Во мне вспыхнуло желание подойти к ней, согнать это ее равнодушие, взять ее вяло лежавшие руки в свои, поднять ее. Когда я тайно подглядывал за ней в Ирджаре, она казалась мне чужой, и чужой она была за все время наших путешествий, теперь же этого больше не было. Теперь казалось только, что она имеет права на меня, что она устала и измучена.
Она не взглянула на меня и не поздоровалась.
Глаза Оркамура встретились с моими и так всматривались в них, как будто он хотел видеть каждую мою мысль, как бы глубоко в мозгу она ни пряталась. Обыск этот был таким резким, как если бы он искал брешь и знал, что она там есть.
Затем он улыбнулся и поднял руку. Я увидел на ней большой, страшного вида кровоподтек, а один из пальцев был разбит и туго перевязан. Жест его был не только приветственным, но и изумленно-радостным.
— Сделано, и сделано хорошо!
Он не сказал этого вслух, и его мысль, видимо, вошла также и в мозг Майлин, потому что она встрепенулась, слегка подняла голову, медленно повернулась, а ее глаза, наконец, остановились на мне. Я увидел в них изумление и в свою очередь изумился: ведь она сама проделала этот обмен для меня, почему же результат ее удивляет?
— Это хорошо сделано, Старший брат, — сказала она Оркамуру.
— Если ты имеешь в виду, сестра, что выполнила то, что желала — да, это сделано хорошо, если ты думаешь о том, что поведет к еще большим осложнениям — тогда я не могу ответить ни да, ни нет.

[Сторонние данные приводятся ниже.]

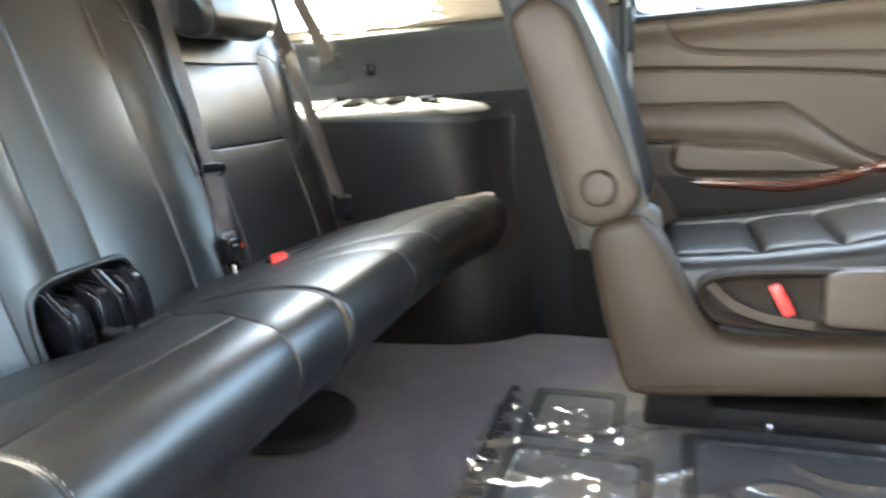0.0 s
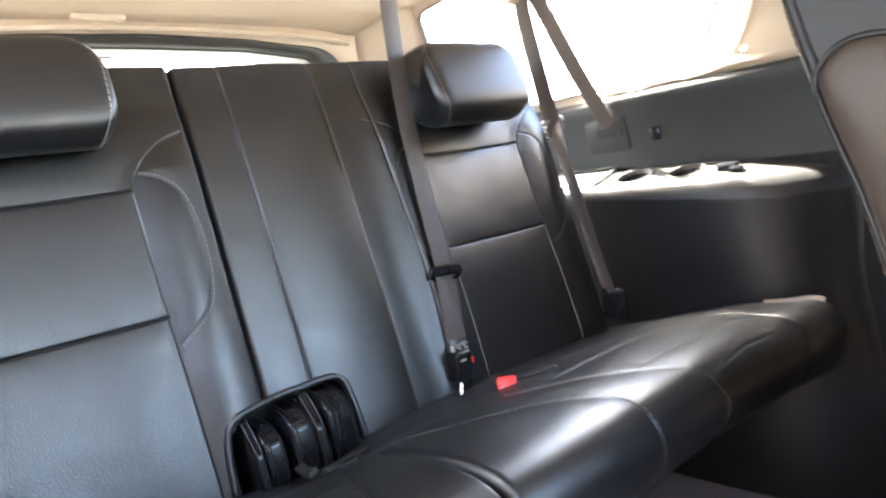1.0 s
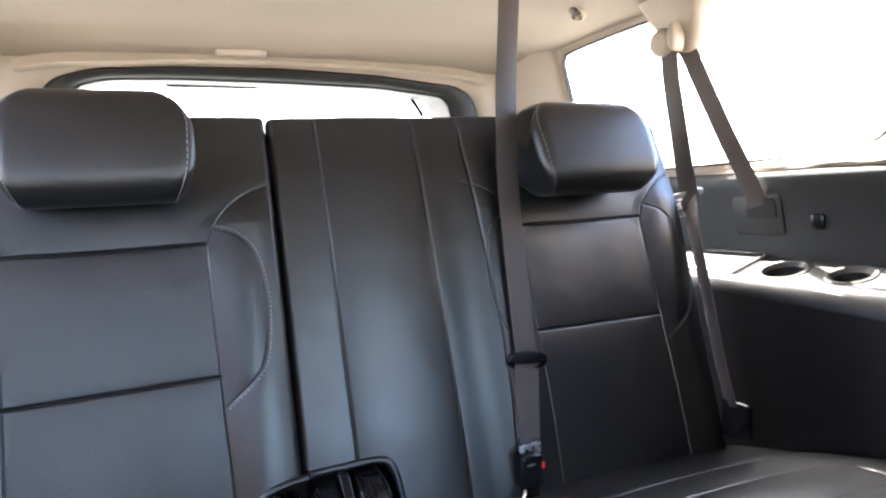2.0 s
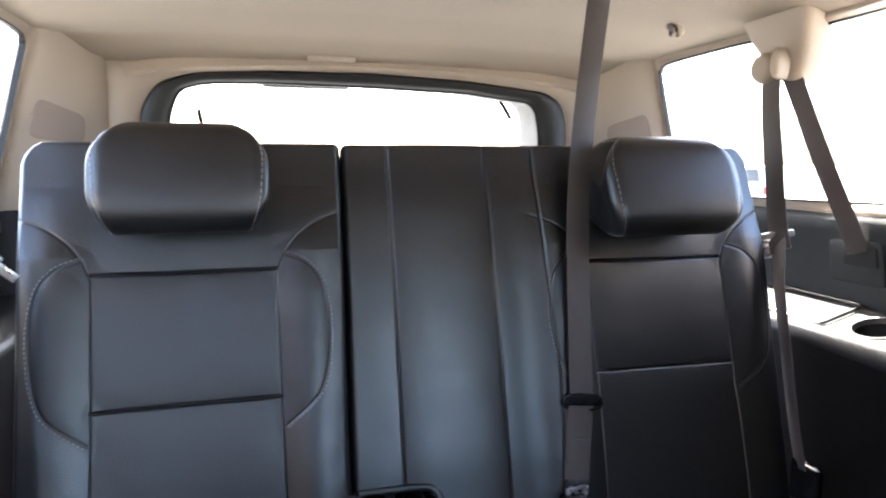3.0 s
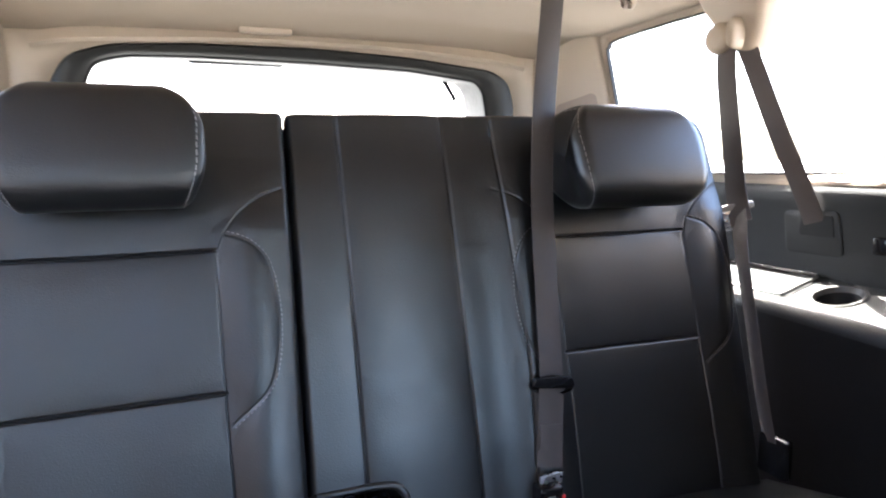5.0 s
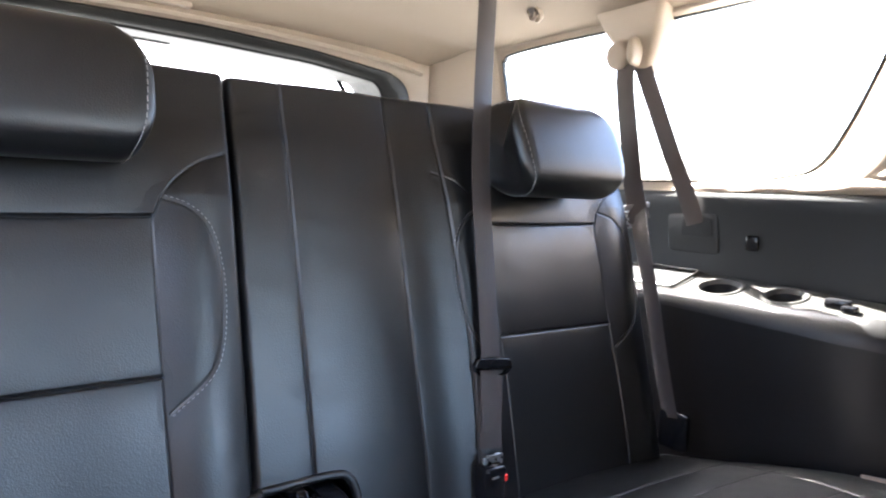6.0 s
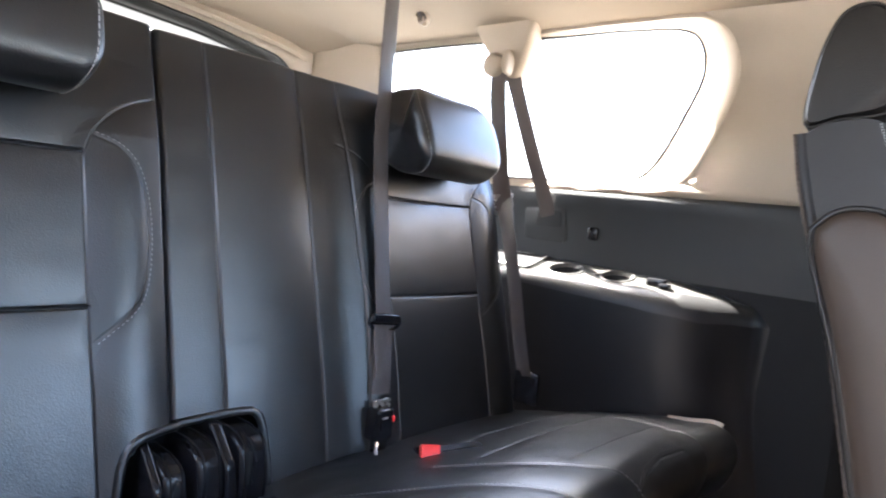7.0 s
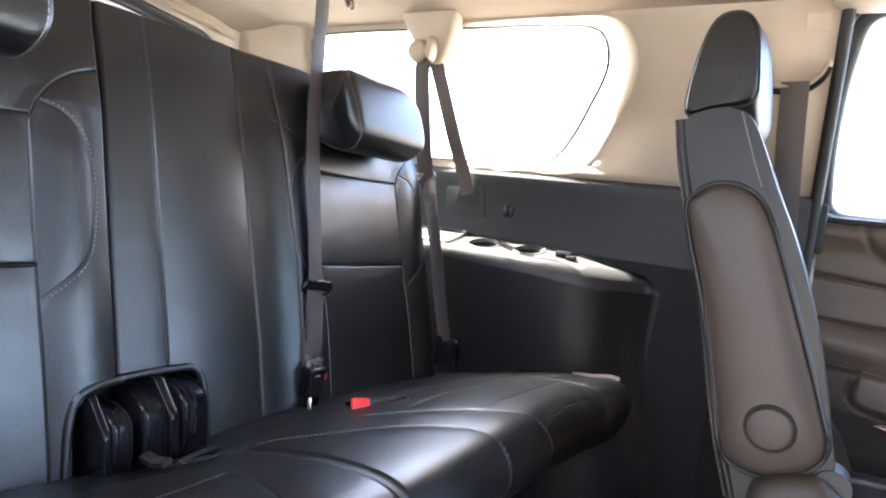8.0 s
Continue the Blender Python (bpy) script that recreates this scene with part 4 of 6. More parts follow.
ur.build(right_back, [
    ("upper_panel", LEATHER, "plain black leather middle panel", in_panel(RC, 0.588, 0.782 + DZ_R)),
    ("lower_panel", LEATHER, "plain black leather lower panel", in_panel(RC, 0.31, 0.588)),
    ("side_insert", PERF, "perforated black leather side insert", in_loop(RC, -1, DZ_R)),
    ("side_insert", PERF, "perforated black leather side insert", in_loop(RC, 1, DZ_R)),
    ("middle_panel", LEATHER, "smooth black leather middle panel", band(-0.078, 0.098)),
    ("cover", LEATHER, "black leather outer cover", None)], thick=0.075, drop=hinge_cut_right)
ur.stitches(right_back, [backline(offset_line(S2["loop-1"], -0.004)), backline(offset_line(S2["loop1"], 0.004))])

part("back_board", loft([[(x, y + d, z) for x, d in ((-0.20, 0.055), (0.55, 0.055), (0.55, 0.075), (-0.20, 0.075))] for y, z in ((-0.085, 0.40), (-0.012, 0.66), (0.05, 0.90), (0.066, 0.955))]), CARPET, right_back, "dark carpeted back board")
# rolled lip round the hinge opening
rim = spline([(-0.235, 0.315), (-0.233, 0.366), (-0.226, 0.406), (-0.213, 0.424), (-0.190, 0.431), (-0.150, 0.434), (-0.090, 0.436), (-0.044, 0.436), (-0.028, 0.429), (-0.020, 0.412), (-0.016, 0.375), (-0.012, 0.315)], 80)


def rim_at(x, z):
    q = [float(c) for c in (up if x < -0.154 else ur).place(x if abs(x + 0.154) > 0.016 else (-0.170 if x < -0.154 else -0.138), BACK.v_of_z(z), -0.002)]
    return (float(x), q[1], q[2])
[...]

— Мой ответ, — прошептала она, если можно мысленно шептать. — Ладно, что сделано, то сделано, и это надо было сделать. С твоего разрешения, Старший брат, мы пойдем и увидим конец всего этого.
Она все еще не говорила со мной и не хотела смотреть на меня, потому что после первого взгляда она вновь отвернулась. Я похолодел, как если бы протянул в приветствии руку, а ее не только не взяли, но и самого меня игнорировали.